Four necessary skills to model construction:

1. Abstract generalities to the model from the complexities of reality

2. Derivation: within an abstract model be vale to derive significant observations and develop skills to produce meaningful implications

3. Competently evaluate models: discern adequate from inadequate models

4. Have familiarity of common models.

Four common models we should familiarize ourselves with:

1. Individualistic choice: examines the processes by which individuals choose from alternatives, make decisions and solve problems.

2. Exchange: relationship between individual and collective choice

3. Adaptation: how individual and group behaviors change in response to particular events or experiences.

4. Diffusion: spread of behavior, attitudes, knowledge and information through society.

Chapter 2: The authors contend that the best way to learn about model building is to do it (Causal mapping anyone?)

Steps in model building (p.19-20): 1. Observation 2. Examine facts as end-result of model , speculate about the processes that may have influenced the end-result. 3. Deduce other things from the model: implications, consequences, predictions. 4. Ask if other implications are true- reformulate if necessary.

Rules of model building (p.40-42):

1. "Think Process"-good models have a statement about a particular process

2. Develop interesting implications

3. Look for generalities.


Chapter 3:

In evaluating speculations must look at the role of truth, beauty and justice in model building.

Truth:

Examines the correctness of the model- the authors connoted that the test of truth should be of derivations, not of assumptions:

1. good models can rebuilt on seemingly unreasonable assumptions, we don't want to reject potentially good ideas quickly just because assumptions at first seem unreasonable.

2. Questioning assumptions can be difficult because assumptions may not be directly observable.

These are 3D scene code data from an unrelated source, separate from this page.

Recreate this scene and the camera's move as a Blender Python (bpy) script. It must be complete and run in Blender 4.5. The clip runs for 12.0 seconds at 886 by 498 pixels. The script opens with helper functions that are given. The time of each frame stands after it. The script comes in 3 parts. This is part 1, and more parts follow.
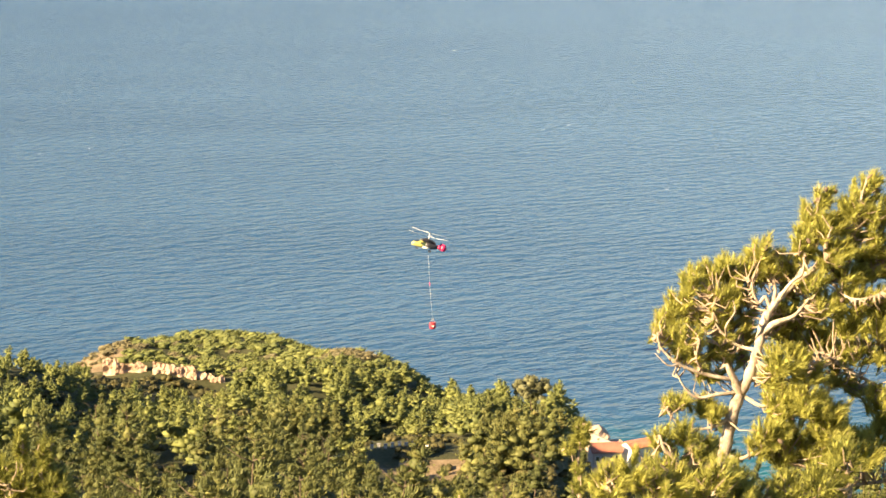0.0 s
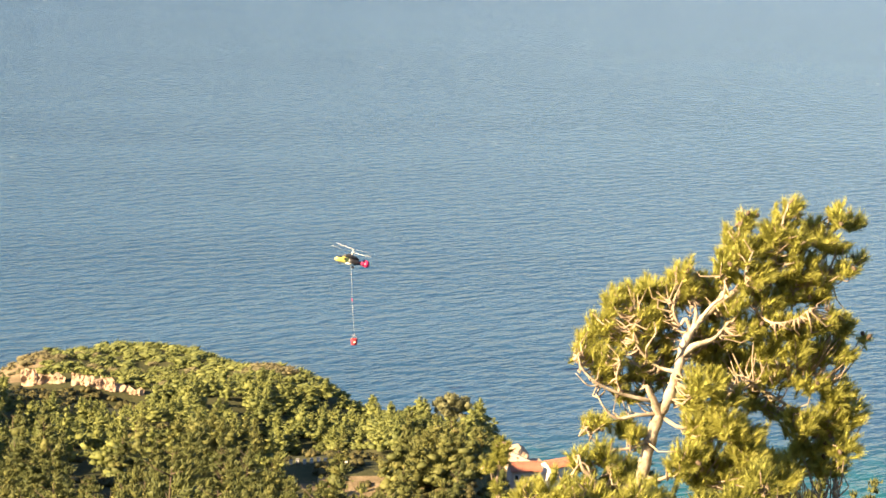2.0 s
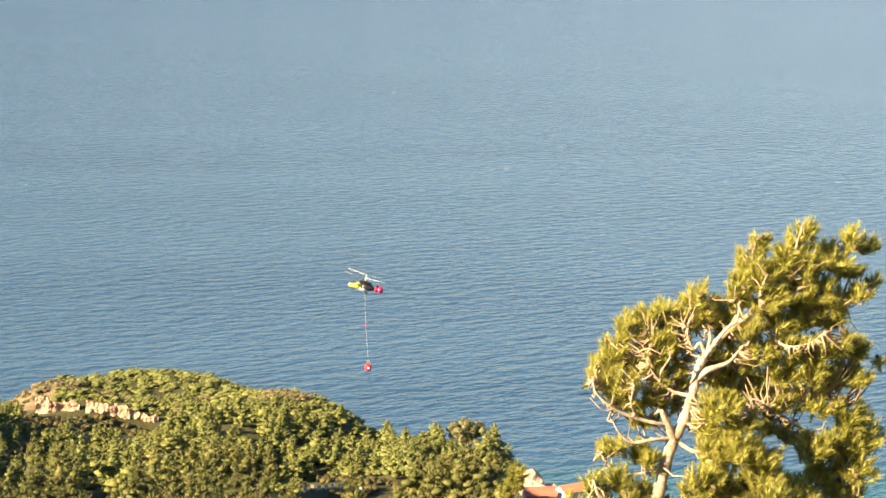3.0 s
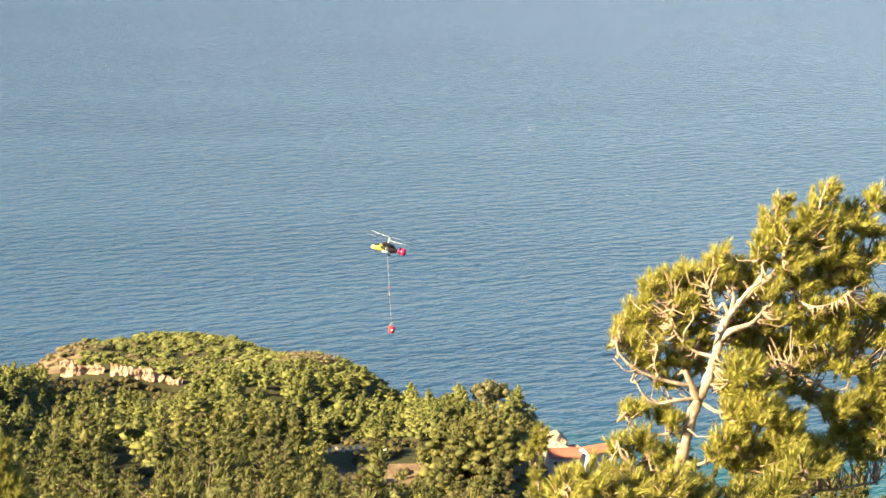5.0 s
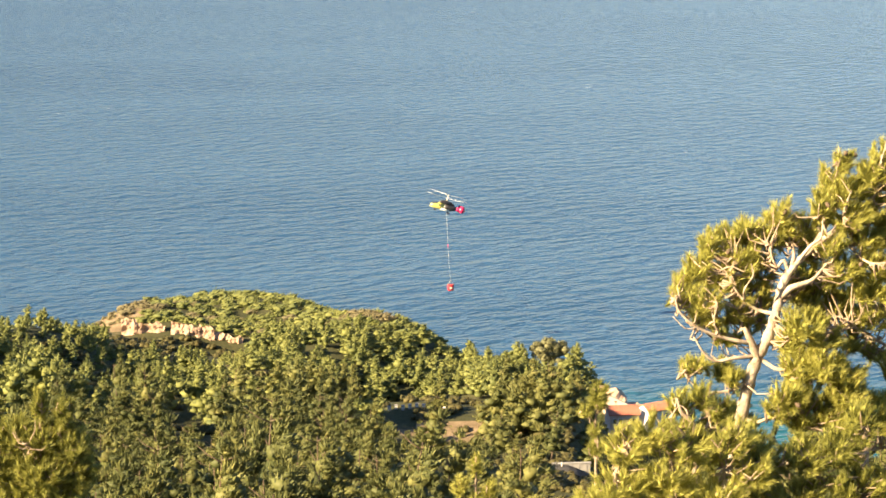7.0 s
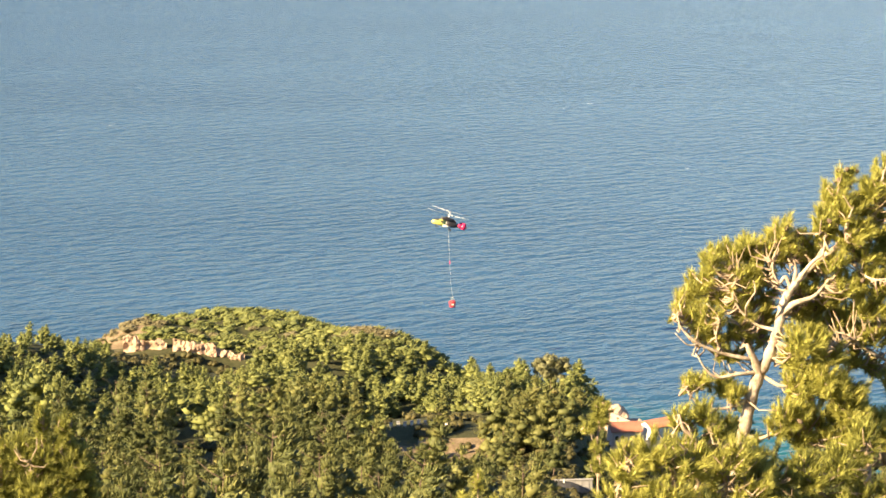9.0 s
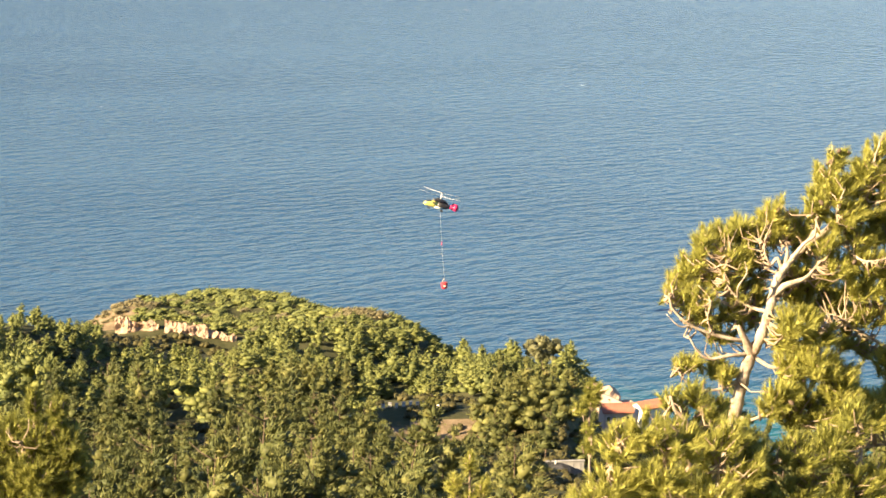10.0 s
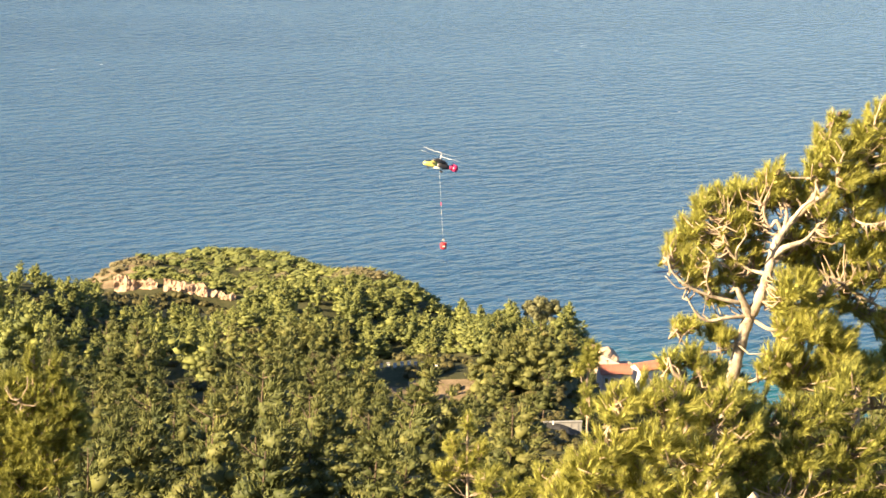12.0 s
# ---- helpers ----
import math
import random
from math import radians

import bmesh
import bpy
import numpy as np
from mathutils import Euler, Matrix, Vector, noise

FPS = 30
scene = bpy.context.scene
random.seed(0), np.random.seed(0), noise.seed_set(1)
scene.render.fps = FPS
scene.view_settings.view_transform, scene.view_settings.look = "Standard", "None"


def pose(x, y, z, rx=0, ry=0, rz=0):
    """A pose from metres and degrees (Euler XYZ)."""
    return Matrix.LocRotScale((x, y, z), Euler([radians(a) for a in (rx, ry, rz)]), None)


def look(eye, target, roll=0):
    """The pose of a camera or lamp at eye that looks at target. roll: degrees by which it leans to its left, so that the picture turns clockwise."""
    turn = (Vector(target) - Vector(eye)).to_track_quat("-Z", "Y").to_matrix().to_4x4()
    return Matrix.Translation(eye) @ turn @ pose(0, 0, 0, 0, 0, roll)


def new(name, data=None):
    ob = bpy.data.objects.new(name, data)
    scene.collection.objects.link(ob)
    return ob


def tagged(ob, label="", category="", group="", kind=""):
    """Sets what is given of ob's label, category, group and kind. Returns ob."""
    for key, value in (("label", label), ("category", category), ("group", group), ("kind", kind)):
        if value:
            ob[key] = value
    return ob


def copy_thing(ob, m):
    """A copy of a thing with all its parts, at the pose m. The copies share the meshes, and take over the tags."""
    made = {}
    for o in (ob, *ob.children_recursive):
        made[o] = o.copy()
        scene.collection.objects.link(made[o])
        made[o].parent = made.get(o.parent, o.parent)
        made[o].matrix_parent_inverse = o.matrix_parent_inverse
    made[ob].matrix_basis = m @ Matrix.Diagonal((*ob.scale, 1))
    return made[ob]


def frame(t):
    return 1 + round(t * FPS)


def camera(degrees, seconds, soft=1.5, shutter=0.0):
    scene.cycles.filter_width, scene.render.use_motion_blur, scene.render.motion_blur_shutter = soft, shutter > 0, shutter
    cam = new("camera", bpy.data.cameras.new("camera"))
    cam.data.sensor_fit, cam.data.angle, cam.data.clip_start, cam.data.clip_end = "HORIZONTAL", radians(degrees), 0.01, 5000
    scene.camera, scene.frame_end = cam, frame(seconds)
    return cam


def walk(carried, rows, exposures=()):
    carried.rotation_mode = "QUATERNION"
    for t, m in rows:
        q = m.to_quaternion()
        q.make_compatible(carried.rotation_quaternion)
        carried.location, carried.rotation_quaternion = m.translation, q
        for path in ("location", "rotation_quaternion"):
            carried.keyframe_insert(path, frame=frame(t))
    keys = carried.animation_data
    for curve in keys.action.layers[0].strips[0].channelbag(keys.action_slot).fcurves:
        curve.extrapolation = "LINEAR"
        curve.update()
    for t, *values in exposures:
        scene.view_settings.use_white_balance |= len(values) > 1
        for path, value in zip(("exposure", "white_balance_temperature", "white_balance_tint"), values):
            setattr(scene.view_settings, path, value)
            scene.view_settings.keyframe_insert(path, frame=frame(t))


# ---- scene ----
# ---- camera ----
cam = camera(24, 12.0, soft=1.6)
EYE = (0.0, 0.0, 171.0)
ROWS = [  # seconds, and the turn in degrees
    (0, 79.465, 0.094, -0.480),
    (0.5, 81.098, -0.886, -2.192),
    (1, 80.353, -1.491, -2.758),
    (1.5, 80.315, -1.824, -2.371),
    (2, 79.951, -1.378, -2.356),
    (2.5, 80.362, -1.201, -2.523),
    (3, 80.641, -0.995, -2.048),
    (4.8, 80.240, -0.550, -1.729),
    (5, 79.585, -0.603, -1.479),
    (5.5, 78.740, -0.313, -1.097),
    (6, 78.368, -0.419, -1.132),
    (6.5, 77.898, -0.562, -1.073),
    (7, 78.417, -0.120, 0.074),
    (7.2, 78.379, 0.167, 0.505),
    (8.8, 78.682, 0.162, 0.296),
    (9, 78.873, -0.052, 0.110),
    (9.5, 78.715, -0.089, -0.019),
    (10, 78.363, -0.125, -0.102),
    (10.5, 77.900, 0.000, 0.000),
    (11, 77.676, -0.033, 0.365),
    (11.5, 77.509, -0.007, 0.442),
    (12, 77.272, -0.482, -0.048),
]
walk(cam, [(t, pose(*EYE, rx, ry, rz)) for t, rx, ry, rz in ROWS],
     exposures=[(0.0, 2.28, 6560.0, 10.0), (3.2, 2.28, 6560.0, 10.0), (5.0, 2.27, 6430.0, 10.0), (9.0, 2.27, 6380.0, 10.0), (12.0, 2.27, 6330.0, 10.0)])

# ---- light: low evening sun behind the viewer, from the left ----
SUN_AZ, SUN_EL = radians(-119), radians(26.5)      # azimuth from the view's direction, height
to_sun = Vector((math.sin(SUN_AZ) * math.cos(SUN_EL), math.cos(SUN_AZ) * math.cos(SUN_EL), math.sin(SUN_EL)))
world = bpy.data.worlds.new("sky")
scene.world = world
world.use_nodes = True
wn = world.node_tree.nodes
sky = wn.new("ShaderNodeTexSky")
sky.sky_type, sky.sun_disc = "NISHITA", False
sky.sun_elevation, sky.sun_rotation = SUN_EL, SUN_AZ
sky.air_density, sky.dust_density, sky.ozone_density = 1.0, 0.2, 3.0
wn["Background"].inputs["Strength"].default_value = 0.0375
world.node_tree.links.new(sky.outputs[0], wn["Background"].inputs["Color"])
sun = new("sun", bpy.data.lights.new("sun", "SUN"))
sun.data.energy, sun.data.angle, sun.data.color = 5.0, radians(0.6), (1.0, 0.735, 0.41)
sun.matrix_world = look(to_sun * 900, (0, 0, 0))


# ---- materials ----
def ramp(nt, fac, stops):
    n = nt.nodes.new("ShaderNodeValToRGB")
    el = n.color_ramp.elements
    while len(el) < len(stops):
        el.new(0.5)
    for e, (p, c) in zip(el, stops):
        e.position, e.color = p, (*c, 1)
    nt.links.new(fac, n.inputs[0])
    return n.outputs[0]


def noise_tex(nt, scale, detail=3.0, vec=None, rough=0.55):
    n = nt.nodes.new("ShaderNodeTexNoise")
    n.inputs["Scale"].default_value, n.inputs["Detail"].default_value, n.inputs["Roughness"].default_value = scale, detail, rough
    if vec is not None:
        nt.links.new(vec, n.inputs["Vector"])
    return n.outputs["Fac"]


def mixed(nt, a, b, fac, blend="MIX"):
    n = nt.nodes.new("ShaderNodeMix")
    n.data_type, n.blend_type = "RGBA", blend
    for sock, v in ((n.inputs[0], fac), (n.inputs[6], a), (n.inputs[7], b)):
        if isinstance(v, bpy.types.NodeSocket):
            nt.links.new(v, sock)
        elif isinstance(v, tuple):
            sock.default_value = (*v, 1)
        else:
            sock.default_value = v
    return n.outputs[2]


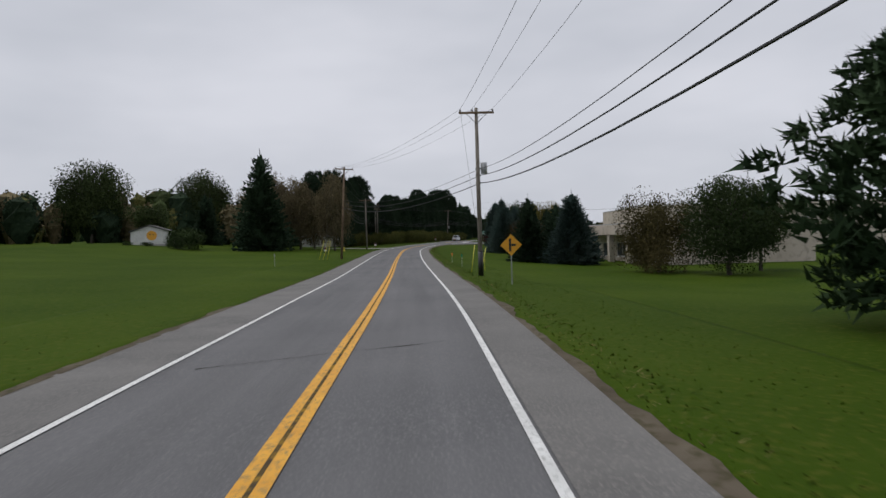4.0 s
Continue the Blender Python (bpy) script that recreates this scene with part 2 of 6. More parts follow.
ROOF_DARK = surf("dark_shingle", (0.03, 0.029, 0.028), (0.055, 0.053, 0.05), 0.5, 0.95, 0.5, 10, c2=(0.022, 0.021, 0.02), fine=4, spec=0.1)
ROOF_BROWN = surf("brown_shingle", (0.11, 0.085, 0.07), (0.17, 0.135, 0.11), 0.5, 0.9, 0.5, 10, c2=(0.08, 0.062, 0.05), fine=4)
ROOF_GREEN = surf("green_metal_roof", (0.05, 0.1, 0.08), (0.07, 0.13, 0.1), 0.5, 0.5)
CONCRETE = surf("concrete", (0.3, 0.29, 0.27), (0.42, 0.41, 0.38), 0.7, 0.9, 0.4, 25, c2=(0.22, 0.21, 0.19), fine=7)
PANE = glass("window_glass")
CAR_GLASS = surf("car_glass", (0.012, 0.013, 0.015), (0.016, 0.017, 0.02), 3.0, 0.06, spec=0.05)
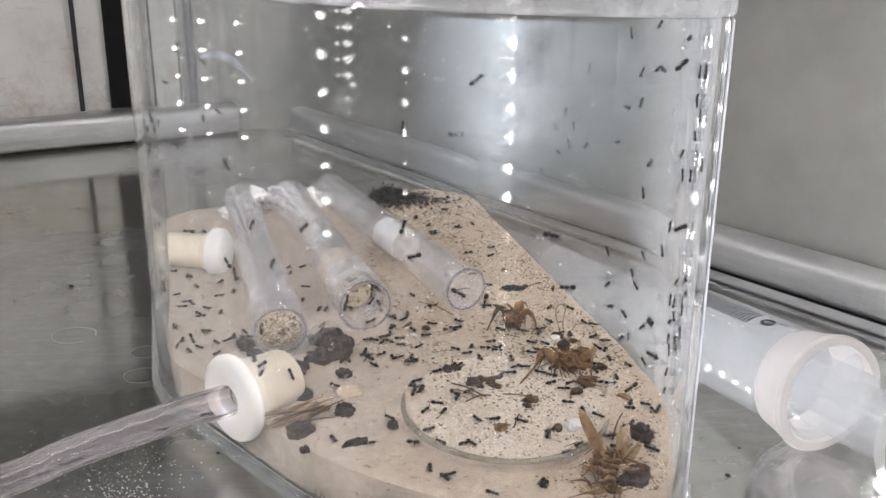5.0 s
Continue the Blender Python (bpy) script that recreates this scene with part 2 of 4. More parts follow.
M_STEEL = brushed("tray_steel", (0.47, 0.475, 0.465), (0.56, 0.565, 0.55), 0.11, (3, 5, 1), 1.0, 0.03, dull=0.3, warm=0.36, lines=0.34)
M_RAIL = brushed("rail_steel", (0.54, 0.545, 0.55), (0.66, 0.665, 0.67), 0.42, (1, 1, 8), lines=0.08)
M_RIDGE = brushed("polished_steel", (0.58, 0.585, 0.59), (0.68, 0.685, 0.69), 0.1, (1, 1, 8), lines=0.08)
M_PANEL = plain("panel_steel", (0.335, 0.335, 0.32), (0.42, 0.42, 0.4), 45, 0.5, 0.85, 0.12, 0.0006)
def stained(name):
    """White paint with pinkish brown run-off stains low down and grey scuffs."""
    m, t, b = nodes_of(name)
    v = coords(t)
    c = ramp(t, noisy(t, v, 18, 5), [(0.3, (0.6, 0.6, 0.58)), (0.7, (0.72, 0.72, 0.69))])
    sep = t.nodes.new("ShaderNodeSeparateXYZ")
    t.links.new(v, sep.inputs[0])
    low = ramp(t, sep.outputs[2], [(0.03, (0.75, 0.75, 0.75)), (0.1, (0.12, 0.12, 0.12))])
    patch = ramp(t, noisy(t, v, 30, 6, 0.75), [(0.48, (0, 0, 0)), (0.62, (1, 1, 1))])
    k = t.nodes.new("ShaderNodeMath")
    k.operation = "MULTIPLY"
    t.links.new(low, k.inputs[0])
    t.links.new(patch, k.inputs[1])
    c = mixc(t, k.outputs[0], c, (0.5, 0.39, 0.33))
    c = mixc(t, ramp(t, noisy(t, coords(t, (1, 1, 9)), 30, 4), [(0.62, (0, 0, 0)), (0.7, (0.5, 0.5, 0.5))]), c, (0.42, 0.42, 0.41))
    t.links.new(c, b.inputs["Base Color"])
    b.inputs["Roughness"].default_value = 0.45
    return m


M_WHITE = stained("painted_panel")
M_ROOM = plain("room_paint", (0.32, 0.32, 0.31), (0.38, 0.38, 0.37), 6, 0.8, 0, 0.1, 0.002)
M_JAR = glass("jar_plastic", haze=0.005, scuff=0.004)
M_RIM = glass("rim_plastic", (0.97, 0.98, 0.98), 1.45, 0.06, haze=0.32, haze_colour=(0.88, 0.89, 0.92))
M_FROST = thin("frosted_band", (0.95, 0.95, 0.96), 0.2, (0.85, 0.85, 0.87))
M_EDGE = thin("dish_edge", (0.66, 0.64, 0.58), 0.2, (0.6, 0.58, 0.52))
# the corner's bright reflections and the side's glow, painted as whitish haze
M_VEIL = thin("bright_film", (0.98, 0.985, 0.99), 0.66, (0.84, 0.86, 0.9), 0.0, fade=(1, 0.265, 0.195, 0.045), patchy=(0.8, 1.3))
# thin pale haze laid over the front, fading out towards +x
M_FOG = thin("hazy_plastic", (0.99, 0.99, 0.99), 0.045, (0.84, 0.84, 0.84), 0.0, fade=(0, 0.03, -0.03, 0.0))
M_HALO = halo_skin("halo_plastic", 0.08, 0.33)
M_TUBE = thin("tube_plastic", (0.975, 0.975, 0.985), 0.11, (0.86, 0.86, 0.88))
M_HOSE = glass("hose_plastic", (0.96, 0.95, 0.96), 1.42, haze=0.1, haze_colour=(0.6, 0.56, 0.58))
M_LID = thin("lid_plastic", (0.97, 0.975, 0.98), 0.06, (0.86, 0.84, 0.83))
M_DISH = thin("dish_plastic", haze=0.05)
M_LIP = thin("tube_lip_plastic", (0.78, 0.76, 0.82), 0.05)
M_FOOT = thin("foot_plastic", (0.9, 0.92, 0.93), 0.22, (0.5, 0.52, 0.54))
# the beads' white sparkle is painted as a whitish body colour
M_BEAD = thin("water_beads", (1.0, 1.0, 1.0), 0.4, (0.93, 0.94, 0.96))
M_SAND = sandy("sand", 1.0)
M_LOOSE = sandy("loose_sand", 0.0)
M_GRAIN = plain("pale_grains", (0.4, 0.3, 0.21), (0.76, 0.69, 0.6), 300, 0.8, 0, 0, island=True)
M_MIXED = plain("mixed_grains", (0.1, 0.06, 0.03), (0.72, 0.63, 0.5), 300, 0.8, 0, 0, island=True)
M_FILL = plain("whitish_grains", (0.46, 0.385, 0.31), (0.66, 0.6, 0.53), 300, 0.7, 0, 0, island=True)
M_CRUMB = plain("dark_crumbs", (0.02, 0.016, 0.013), (0.2, 0.13, 0.075), 300, 0.8, 0, 0, island=True)
M_SOOT = plain("black_debris", (0.006, 0.006, 0.006), (0.05, 0.042, 0.036), 300, 0.7, 0, 0, island=True)
M_EGG = plain("white_grit", (0.7, 0.7, 0.68), (0.9, 0.9, 0.88), 300, 0.6, 0, 0, island=True)
M_SILICONE = plain("cream_silicone", (0.62, 0.56, 0.45), (0.7, 0.64, 0.53), 120, 0.42, 0, 0.1, 0.0002, 0.3)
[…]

3. Looking at assumptions keeps a researcher from questioning the observations of the model, had the potential implications.

Types of Models and Relation to Truth:

1. Circular models: models that can always be correct no matter what happens- this model is bad because it doesn't satisfy the requirement that models are testable.

2. Critical Experiments: compare how various models evaluate the same phenomena. This forces the researcher to determine which model has most explanatory value.

The authors offer several ways to protect oneself from relying too much on one model: (1)think as much as possible about alternate models (2), place less emphasis on seeking truth and (3), be playful in model building.

Beauty:

"Models are art" (p.61). Characteristics of beautiful models

1. Simplicity: the more general the model, or less number of assumptions are ways to increase the simplicity of models. Ways to ensure your model is simplistic are to avoid saying everything you know about a topic, not to worry about counter-examples, and realize that listeners/readers won't develop as much time as you will in assessing your model.

2. Fertility: relatively large number of interesting predictions per assumption

3. Model is unpredictable: implications are surprising to people.

Lave ad March also advise that researchers play to their analytical strengths in developing models. This can include twisting observations to fit a model that you are comfortable with or choosing questions that can be tested with techniques you are comfortable with.

Justice:

Justice refers to how models contribute to making the world better. This assumes that models are not neutral. The authors recognize that it isn't clear on how we make life better through speculation, and requires researchers to take the offensive to initiate subtle changes. It is very unlikely that we can achieve this, but it doesn't mean that we don't try.